[START OF MATERIAL PROVIDED]

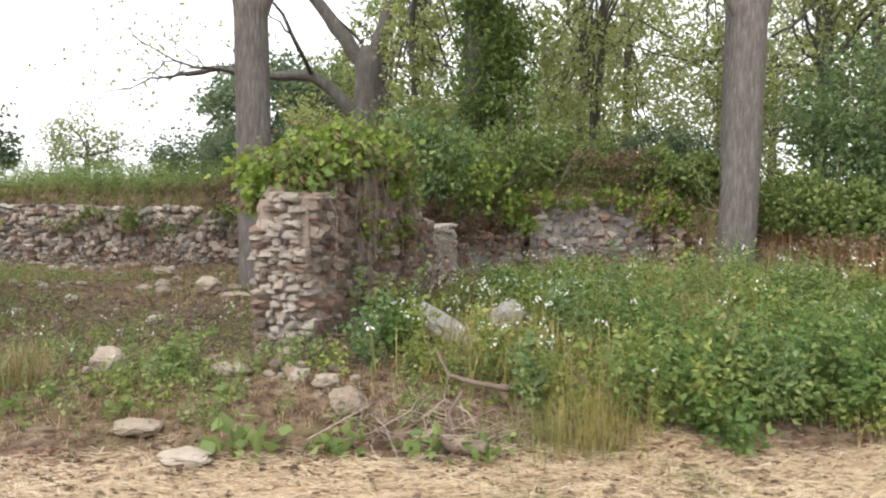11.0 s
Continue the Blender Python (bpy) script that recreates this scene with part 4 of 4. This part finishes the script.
branch_thing([(6.72, 7.3, 0.25), (6.85, 7.15, 0.16), (7.0, 7.1, 0.14), (7.28, 7.05, 0.15)], 0.01, 0.022, "bare curved branch lying among weeds")
branch_thing([(7.05, 6.7, 0.22), (7.0, 6.55, 0.14), (7.1, 6.35, 0.05), (7.18, 6.2, 0.03)], 0.012, 0.02, "thin bent grey branch on the ground")
branch_thing([(6.95, 6.3, 0.1), (7.12, 6.22, 0.06), (7.3, 6.2, 0.08)], 0.05, 0.035, "short dark rotten log on the ground")
branch_thing([(2.2, 5.75, 0.1), (2.5, 5.9, 0.3), (2.9, 6.0, 0.32)], 0.02, 0.008, "pale bent branch in the brush heap")
branch_thing([(0.85, 9.4, 0.5), (1.1, 8.2, 0.32), (1.28, 7.2, 0.2), (1.42, 6.27, 0.05)], 0.012, 0.018, "long bare branch leaning in the litter")
branch_thing([(1.92, 5.85, 0.12), (2.15, 6.1, 0.24), (2.44, 6.4, 0.2)], 0.02, 0.012, "pale crooked branch on the brush heap")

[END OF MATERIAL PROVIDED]

● **TASK DETAILS**: Retype the whole listing, keeping every line identical and omitting all pictures.

● **OUTPUT FOR THIS TASK**:
11.0 s
Continue the Blender Python (bpy) script that recreates this scene with part 4 of 4. This part finishes the script.
branch_thing([(6.72, 7.3, 0.25), (6.85, 7.15, 0.16), (7.0, 7.1, 0.14), (7.28, 7.05, 0.15)], 0.01, 0.022, "bare curved branch lying among weeds")
branch_thing([(7.05, 6.7, 0.22), (7.0, 6.55, 0.14), (7.1, 6.35, 0.05), (7.18, 6.2, 0.03)], 0.012, 0.02, "thin bent grey branch on the ground")
branch_thing([(6.95, 6.3, 0.1), (7.12, 6.22, 0.06), (7.3, 6.2, 0.08)], 0.05, 0.035, "short dark rotten log on the ground")
branch_thing([(2.2, 5.75, 0.1), (2.5, 5.9, 0.3), (2.9, 6.0, 0.32)], 0.02, 0.008, "pale bent branch in the brush heap")
branch_thing([(0.85, 9.4, 0.5), (1.1, 8.2, 0.32), (1.28, 7.2, 0.2), (1.42, 6.27, 0.05)], 0.012, 0.018, "long bare branch leaning in the litter")
branch_thing([(1.92, 5.85, 0.12), (2.15, 6.1, 0.24), (2.44, 6.4, 0.2)], 0.02, 0.012, "pale crooked branch on the brush heap")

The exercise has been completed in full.